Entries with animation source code
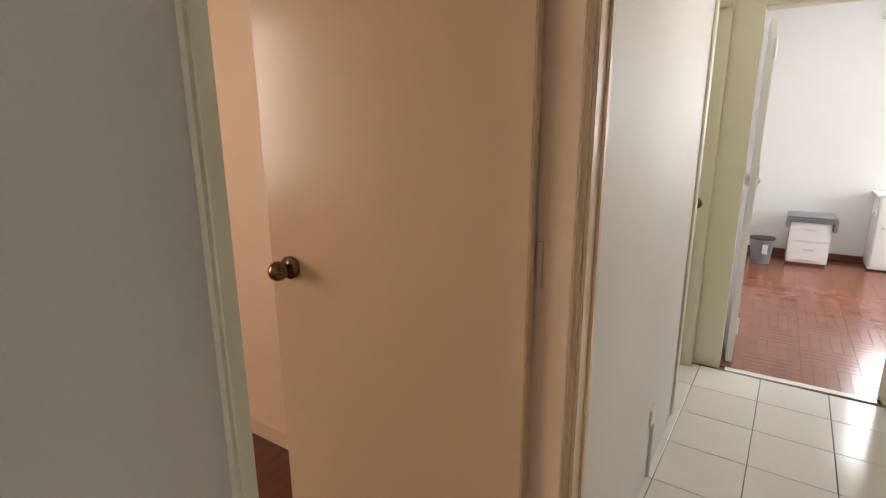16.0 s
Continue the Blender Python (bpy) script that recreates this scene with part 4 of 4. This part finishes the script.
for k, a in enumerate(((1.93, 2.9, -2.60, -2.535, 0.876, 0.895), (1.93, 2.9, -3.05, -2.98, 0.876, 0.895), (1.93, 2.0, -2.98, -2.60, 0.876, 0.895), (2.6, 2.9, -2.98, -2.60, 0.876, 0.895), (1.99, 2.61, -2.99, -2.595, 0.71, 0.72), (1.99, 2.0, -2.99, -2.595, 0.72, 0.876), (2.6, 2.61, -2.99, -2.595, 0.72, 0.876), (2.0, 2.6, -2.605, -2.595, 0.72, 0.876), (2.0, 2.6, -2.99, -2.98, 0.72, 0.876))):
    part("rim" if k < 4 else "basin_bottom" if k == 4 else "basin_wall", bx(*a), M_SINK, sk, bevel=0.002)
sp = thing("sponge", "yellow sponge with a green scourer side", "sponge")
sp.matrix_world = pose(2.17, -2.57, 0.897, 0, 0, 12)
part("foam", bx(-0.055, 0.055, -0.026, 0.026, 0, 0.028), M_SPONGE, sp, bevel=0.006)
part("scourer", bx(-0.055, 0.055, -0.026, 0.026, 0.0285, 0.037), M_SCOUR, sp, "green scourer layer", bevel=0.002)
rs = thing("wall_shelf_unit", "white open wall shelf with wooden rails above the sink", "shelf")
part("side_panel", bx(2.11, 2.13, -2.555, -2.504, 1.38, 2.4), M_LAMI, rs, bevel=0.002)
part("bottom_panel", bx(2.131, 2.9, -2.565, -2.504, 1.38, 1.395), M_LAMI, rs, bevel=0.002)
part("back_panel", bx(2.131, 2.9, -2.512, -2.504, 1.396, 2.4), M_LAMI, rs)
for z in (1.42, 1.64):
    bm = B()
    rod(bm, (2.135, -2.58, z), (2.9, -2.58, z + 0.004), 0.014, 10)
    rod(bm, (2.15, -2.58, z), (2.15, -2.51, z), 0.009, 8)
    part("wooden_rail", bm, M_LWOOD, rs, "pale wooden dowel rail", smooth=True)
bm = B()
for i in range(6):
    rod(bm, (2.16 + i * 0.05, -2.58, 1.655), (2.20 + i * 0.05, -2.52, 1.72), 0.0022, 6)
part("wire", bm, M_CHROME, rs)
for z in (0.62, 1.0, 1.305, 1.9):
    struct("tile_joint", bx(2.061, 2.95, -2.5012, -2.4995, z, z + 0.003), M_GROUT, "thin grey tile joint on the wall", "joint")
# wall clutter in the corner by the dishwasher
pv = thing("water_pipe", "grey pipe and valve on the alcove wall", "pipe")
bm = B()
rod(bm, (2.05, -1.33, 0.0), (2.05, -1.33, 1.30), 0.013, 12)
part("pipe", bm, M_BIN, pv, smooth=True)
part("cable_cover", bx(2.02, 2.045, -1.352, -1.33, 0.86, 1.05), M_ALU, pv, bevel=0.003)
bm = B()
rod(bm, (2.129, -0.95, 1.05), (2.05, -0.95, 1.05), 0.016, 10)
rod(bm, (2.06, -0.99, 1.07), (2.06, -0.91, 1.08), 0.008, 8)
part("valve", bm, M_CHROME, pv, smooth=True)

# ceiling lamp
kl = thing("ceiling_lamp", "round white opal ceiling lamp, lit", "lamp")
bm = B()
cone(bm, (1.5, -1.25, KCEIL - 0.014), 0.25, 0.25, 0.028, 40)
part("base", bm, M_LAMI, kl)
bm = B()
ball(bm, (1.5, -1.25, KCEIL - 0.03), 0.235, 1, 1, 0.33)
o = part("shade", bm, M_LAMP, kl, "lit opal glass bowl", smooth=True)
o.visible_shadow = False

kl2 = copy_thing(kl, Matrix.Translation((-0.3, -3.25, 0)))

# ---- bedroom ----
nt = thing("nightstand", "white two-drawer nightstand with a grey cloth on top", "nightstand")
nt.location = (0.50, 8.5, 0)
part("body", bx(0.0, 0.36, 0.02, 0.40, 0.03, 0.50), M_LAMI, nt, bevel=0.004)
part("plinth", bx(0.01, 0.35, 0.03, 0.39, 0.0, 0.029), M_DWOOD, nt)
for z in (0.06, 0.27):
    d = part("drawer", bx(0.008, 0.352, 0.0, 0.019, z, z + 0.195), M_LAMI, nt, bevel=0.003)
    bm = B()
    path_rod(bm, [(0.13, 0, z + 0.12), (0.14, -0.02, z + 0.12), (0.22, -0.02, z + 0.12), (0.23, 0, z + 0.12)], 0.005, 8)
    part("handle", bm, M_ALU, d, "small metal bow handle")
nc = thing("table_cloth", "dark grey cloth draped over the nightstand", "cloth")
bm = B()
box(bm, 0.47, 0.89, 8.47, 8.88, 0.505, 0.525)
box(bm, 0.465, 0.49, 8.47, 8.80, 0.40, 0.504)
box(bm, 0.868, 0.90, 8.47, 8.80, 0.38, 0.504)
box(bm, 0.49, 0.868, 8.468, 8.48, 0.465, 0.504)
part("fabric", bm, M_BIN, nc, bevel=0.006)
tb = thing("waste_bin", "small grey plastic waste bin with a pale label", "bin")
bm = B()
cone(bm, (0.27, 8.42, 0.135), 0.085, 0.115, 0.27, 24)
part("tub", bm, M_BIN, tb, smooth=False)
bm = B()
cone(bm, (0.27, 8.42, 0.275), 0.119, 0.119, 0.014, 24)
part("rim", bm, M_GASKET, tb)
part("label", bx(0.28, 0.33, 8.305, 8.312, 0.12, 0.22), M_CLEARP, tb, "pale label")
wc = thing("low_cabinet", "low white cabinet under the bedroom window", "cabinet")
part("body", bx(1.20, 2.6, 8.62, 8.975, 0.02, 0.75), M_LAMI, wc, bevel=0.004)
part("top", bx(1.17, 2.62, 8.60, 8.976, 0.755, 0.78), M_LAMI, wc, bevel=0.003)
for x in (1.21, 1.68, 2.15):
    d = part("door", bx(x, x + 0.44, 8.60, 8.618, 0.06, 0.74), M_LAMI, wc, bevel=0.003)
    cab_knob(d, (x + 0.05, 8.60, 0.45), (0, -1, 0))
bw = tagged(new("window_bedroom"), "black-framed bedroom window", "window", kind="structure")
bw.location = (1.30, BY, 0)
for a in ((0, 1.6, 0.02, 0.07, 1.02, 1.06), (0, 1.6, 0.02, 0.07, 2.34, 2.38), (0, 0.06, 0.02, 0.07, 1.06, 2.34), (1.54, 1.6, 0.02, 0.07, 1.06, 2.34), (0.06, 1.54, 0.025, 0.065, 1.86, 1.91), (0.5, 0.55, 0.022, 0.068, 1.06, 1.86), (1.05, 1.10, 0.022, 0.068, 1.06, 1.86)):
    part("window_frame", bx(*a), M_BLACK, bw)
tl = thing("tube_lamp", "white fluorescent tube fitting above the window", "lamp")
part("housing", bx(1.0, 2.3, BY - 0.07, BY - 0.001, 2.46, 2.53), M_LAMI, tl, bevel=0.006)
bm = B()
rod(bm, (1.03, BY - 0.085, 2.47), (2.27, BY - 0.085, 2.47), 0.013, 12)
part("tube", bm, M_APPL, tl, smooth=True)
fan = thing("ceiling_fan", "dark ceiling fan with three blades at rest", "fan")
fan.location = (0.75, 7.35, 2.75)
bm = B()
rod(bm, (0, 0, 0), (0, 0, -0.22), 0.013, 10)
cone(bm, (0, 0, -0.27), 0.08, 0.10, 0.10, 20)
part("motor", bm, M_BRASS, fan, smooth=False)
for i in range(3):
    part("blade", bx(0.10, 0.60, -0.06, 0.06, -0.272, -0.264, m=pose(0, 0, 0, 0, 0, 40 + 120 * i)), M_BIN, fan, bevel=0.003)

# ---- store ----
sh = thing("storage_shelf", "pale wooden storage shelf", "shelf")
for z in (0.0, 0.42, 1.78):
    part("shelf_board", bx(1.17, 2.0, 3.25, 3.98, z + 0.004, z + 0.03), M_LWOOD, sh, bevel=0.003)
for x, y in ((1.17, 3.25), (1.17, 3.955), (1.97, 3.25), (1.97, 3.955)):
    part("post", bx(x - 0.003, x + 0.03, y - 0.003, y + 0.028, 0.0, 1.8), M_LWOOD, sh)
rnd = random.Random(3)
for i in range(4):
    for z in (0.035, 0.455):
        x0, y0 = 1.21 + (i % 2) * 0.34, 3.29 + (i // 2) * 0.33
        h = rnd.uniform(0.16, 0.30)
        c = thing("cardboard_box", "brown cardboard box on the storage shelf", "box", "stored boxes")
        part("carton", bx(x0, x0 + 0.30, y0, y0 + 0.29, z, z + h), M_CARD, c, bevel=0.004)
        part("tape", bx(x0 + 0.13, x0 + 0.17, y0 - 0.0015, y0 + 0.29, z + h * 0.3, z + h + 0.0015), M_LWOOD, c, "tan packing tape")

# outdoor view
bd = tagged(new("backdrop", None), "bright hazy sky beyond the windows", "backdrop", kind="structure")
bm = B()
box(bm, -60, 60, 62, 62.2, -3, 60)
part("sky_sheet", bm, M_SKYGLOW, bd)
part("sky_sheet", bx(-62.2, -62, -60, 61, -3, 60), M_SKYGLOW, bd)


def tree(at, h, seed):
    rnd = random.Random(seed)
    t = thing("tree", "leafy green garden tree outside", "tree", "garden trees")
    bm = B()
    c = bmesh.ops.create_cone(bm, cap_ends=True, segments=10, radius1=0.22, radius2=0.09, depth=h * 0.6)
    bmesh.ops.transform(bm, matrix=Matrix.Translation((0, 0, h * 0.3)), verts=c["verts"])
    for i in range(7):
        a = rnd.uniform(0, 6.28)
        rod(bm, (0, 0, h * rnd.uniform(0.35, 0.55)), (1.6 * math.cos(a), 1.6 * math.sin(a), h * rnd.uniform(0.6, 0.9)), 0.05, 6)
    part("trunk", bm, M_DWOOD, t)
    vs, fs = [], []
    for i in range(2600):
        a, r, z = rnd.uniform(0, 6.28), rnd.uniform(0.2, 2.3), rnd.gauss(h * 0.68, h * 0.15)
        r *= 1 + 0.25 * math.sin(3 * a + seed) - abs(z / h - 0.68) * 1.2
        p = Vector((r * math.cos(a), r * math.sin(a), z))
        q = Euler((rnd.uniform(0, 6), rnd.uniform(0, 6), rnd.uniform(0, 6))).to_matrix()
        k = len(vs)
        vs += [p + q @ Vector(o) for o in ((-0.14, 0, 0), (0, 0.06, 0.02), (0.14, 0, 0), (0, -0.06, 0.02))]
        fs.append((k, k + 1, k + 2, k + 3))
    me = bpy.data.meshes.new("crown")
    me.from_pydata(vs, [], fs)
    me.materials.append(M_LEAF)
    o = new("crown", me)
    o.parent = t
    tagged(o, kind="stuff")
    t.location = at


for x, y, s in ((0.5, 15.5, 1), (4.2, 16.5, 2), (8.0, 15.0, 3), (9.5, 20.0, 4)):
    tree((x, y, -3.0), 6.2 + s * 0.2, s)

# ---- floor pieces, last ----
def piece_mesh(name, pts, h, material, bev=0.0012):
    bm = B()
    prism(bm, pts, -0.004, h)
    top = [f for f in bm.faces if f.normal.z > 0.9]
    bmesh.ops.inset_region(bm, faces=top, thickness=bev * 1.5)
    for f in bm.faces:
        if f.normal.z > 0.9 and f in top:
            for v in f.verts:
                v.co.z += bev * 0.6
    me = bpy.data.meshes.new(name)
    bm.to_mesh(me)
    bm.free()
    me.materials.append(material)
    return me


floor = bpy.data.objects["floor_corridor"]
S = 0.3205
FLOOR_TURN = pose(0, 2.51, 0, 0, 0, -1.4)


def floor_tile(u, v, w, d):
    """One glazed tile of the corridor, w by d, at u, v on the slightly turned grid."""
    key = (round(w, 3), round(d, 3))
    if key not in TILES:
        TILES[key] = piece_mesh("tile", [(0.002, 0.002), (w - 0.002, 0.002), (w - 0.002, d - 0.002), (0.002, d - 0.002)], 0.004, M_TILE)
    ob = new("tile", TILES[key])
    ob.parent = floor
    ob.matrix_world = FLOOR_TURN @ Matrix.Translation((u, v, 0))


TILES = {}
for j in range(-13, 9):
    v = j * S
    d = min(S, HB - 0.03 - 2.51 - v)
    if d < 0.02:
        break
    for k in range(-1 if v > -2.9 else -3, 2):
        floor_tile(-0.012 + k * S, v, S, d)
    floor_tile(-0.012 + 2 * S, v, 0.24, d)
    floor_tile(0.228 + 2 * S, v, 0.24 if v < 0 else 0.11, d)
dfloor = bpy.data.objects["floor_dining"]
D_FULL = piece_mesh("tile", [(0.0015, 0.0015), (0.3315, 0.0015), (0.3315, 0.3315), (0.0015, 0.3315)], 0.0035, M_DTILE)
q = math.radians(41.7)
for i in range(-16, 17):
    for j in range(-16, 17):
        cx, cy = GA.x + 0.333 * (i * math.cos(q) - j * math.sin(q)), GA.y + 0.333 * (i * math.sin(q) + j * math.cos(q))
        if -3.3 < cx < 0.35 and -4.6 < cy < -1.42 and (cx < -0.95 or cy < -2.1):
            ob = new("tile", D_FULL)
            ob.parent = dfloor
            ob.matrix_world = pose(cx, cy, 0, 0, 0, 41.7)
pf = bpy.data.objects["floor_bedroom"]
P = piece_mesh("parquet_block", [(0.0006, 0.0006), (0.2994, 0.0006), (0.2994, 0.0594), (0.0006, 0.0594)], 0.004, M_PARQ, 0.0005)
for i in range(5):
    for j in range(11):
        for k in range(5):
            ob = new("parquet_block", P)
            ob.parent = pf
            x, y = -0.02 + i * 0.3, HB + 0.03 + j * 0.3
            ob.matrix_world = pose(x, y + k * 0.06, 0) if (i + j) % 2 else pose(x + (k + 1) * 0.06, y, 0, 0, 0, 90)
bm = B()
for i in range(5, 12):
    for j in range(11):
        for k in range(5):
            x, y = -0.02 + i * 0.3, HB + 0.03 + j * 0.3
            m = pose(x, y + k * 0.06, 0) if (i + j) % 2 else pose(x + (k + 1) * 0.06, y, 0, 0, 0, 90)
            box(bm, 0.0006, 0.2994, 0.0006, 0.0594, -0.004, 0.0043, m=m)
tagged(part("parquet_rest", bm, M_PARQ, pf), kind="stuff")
---
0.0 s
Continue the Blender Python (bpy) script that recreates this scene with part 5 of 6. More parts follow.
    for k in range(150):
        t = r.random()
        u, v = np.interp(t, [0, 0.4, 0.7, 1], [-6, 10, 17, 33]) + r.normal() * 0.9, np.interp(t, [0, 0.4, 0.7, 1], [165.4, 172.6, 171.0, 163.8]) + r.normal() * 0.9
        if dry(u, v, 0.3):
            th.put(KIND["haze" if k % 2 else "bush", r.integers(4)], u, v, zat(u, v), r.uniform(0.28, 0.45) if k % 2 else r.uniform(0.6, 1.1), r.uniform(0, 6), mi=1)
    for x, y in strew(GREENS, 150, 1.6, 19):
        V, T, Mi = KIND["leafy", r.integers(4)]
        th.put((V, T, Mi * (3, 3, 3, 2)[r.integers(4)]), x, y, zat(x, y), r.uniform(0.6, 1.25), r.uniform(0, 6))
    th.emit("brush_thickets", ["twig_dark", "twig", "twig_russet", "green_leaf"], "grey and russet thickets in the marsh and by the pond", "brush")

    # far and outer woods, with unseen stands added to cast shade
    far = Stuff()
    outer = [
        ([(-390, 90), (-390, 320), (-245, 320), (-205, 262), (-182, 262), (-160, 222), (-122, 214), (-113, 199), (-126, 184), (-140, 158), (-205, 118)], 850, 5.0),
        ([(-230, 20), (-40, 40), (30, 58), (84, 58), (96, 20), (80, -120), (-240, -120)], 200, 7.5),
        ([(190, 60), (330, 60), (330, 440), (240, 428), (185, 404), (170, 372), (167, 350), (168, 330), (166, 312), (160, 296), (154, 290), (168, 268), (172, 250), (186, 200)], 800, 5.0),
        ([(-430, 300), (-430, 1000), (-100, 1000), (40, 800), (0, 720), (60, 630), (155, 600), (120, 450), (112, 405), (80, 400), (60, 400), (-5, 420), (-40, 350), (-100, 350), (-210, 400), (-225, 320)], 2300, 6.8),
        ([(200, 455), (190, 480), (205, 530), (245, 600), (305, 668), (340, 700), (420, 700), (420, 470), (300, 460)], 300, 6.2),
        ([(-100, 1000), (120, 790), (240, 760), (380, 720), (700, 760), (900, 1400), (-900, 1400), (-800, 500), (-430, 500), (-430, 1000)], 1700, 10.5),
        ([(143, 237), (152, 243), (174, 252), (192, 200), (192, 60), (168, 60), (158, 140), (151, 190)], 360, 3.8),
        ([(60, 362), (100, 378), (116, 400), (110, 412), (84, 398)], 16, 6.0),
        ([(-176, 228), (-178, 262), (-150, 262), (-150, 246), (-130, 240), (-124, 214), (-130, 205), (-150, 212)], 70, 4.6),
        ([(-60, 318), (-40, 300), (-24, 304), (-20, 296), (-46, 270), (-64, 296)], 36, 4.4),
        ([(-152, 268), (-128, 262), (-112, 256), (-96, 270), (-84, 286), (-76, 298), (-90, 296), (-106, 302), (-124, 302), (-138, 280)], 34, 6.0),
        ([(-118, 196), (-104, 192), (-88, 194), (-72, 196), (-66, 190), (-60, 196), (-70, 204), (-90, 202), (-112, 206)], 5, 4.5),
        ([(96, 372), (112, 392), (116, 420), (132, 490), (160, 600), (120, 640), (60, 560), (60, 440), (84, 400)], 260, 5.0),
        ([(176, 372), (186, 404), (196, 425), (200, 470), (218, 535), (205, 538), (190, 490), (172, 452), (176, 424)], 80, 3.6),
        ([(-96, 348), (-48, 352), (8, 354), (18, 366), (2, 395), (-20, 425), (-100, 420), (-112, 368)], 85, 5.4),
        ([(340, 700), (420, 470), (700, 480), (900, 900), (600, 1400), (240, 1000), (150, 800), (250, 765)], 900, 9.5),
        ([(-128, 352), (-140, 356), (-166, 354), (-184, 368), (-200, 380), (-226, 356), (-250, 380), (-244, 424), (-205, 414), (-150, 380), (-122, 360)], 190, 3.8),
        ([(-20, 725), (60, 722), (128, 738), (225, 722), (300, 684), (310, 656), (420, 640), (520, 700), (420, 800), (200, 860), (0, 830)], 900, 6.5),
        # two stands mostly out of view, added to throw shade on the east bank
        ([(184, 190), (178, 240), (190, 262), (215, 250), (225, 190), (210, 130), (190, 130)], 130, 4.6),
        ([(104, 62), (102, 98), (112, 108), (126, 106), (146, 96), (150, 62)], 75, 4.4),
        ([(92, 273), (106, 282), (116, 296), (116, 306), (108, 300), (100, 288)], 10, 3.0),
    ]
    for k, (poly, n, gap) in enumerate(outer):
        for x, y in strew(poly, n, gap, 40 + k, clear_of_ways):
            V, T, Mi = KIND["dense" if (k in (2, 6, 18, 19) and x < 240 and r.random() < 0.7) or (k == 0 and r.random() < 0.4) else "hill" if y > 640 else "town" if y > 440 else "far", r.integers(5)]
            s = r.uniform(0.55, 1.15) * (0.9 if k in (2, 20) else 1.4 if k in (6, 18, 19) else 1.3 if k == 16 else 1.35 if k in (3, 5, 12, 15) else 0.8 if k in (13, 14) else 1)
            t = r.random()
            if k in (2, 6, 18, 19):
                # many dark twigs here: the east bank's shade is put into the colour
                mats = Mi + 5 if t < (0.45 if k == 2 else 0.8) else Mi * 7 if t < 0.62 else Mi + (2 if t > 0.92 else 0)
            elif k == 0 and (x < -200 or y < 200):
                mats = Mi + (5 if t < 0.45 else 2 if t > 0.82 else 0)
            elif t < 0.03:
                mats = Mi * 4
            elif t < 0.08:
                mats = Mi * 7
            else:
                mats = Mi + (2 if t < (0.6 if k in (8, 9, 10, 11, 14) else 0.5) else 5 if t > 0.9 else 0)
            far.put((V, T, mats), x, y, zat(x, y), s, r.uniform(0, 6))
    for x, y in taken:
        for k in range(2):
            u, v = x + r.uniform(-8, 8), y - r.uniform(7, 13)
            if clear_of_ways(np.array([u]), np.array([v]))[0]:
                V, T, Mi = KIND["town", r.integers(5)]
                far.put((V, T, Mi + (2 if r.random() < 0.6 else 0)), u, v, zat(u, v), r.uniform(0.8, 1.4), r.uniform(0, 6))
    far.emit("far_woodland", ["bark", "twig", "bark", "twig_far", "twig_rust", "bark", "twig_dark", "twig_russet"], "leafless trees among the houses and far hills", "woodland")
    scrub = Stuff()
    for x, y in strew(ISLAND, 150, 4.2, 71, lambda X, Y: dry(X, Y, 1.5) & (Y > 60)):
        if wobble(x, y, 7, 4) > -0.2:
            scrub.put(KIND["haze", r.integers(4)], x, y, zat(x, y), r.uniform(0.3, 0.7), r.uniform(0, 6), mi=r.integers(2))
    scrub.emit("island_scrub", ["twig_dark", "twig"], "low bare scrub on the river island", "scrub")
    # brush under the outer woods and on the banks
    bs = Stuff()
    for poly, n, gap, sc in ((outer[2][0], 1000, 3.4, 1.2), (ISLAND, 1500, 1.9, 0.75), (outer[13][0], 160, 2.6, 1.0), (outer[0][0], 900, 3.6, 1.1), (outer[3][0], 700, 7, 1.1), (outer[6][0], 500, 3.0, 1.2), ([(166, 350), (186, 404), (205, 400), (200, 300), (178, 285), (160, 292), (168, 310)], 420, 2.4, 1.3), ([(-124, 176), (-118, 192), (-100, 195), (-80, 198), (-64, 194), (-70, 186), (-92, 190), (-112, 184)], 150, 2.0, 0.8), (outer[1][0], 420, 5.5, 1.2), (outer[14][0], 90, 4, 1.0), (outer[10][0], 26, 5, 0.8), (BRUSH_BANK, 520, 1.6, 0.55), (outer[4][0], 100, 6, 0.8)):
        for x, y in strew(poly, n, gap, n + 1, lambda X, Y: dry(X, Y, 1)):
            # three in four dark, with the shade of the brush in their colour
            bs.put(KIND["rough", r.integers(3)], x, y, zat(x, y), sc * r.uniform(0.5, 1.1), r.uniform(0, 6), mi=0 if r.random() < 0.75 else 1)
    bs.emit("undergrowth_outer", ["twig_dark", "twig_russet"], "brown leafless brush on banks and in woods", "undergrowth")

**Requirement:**
Take the listing above and repeat exactly the lines from the one containing "More parts follow." through the one containing "and russet thickets", both included.

**Solved problem:**
Continue the Blender Python (bpy) script that recreates this scene with part 5 of 6. More parts follow.
    for k in range(150):
        t = r.random()
        u, v = np.interp(t, [0, 0.4, 0.7, 1], [-6, 10, 17, 33]) + r.normal() * 0.9, np.interp(t, [0, 0.4, 0.7, 1], [165.4, 172.6, 171.0, 163.8]) + r.normal() * 0.9
        if dry(u, v, 0.3):
            th.put(KIND["haze" if k % 2 else "bush", r.integers(4)], u, v, zat(u, v), r.uniform(0.28, 0.45) if k % 2 else r.uniform(0.6, 1.1), r.uniform(0, 6), mi=1)
    for x, y in strew(GREENS, 150, 1.6, 19):
        V, T, Mi = KIND["leafy", r.integers(4)]
        th.put((V, T, Mi * (3, 3, 3, 2)[r.integers(4)]), x, y, zat(x, y), r.uniform(0.6, 1.25), r.uniform(0, 6))
    th.emit("brush_thickets", ["twig_dark", "twig", "twig_russet", "green_leaf"], "grey and russet thickets in the marsh and by the pond", "brush")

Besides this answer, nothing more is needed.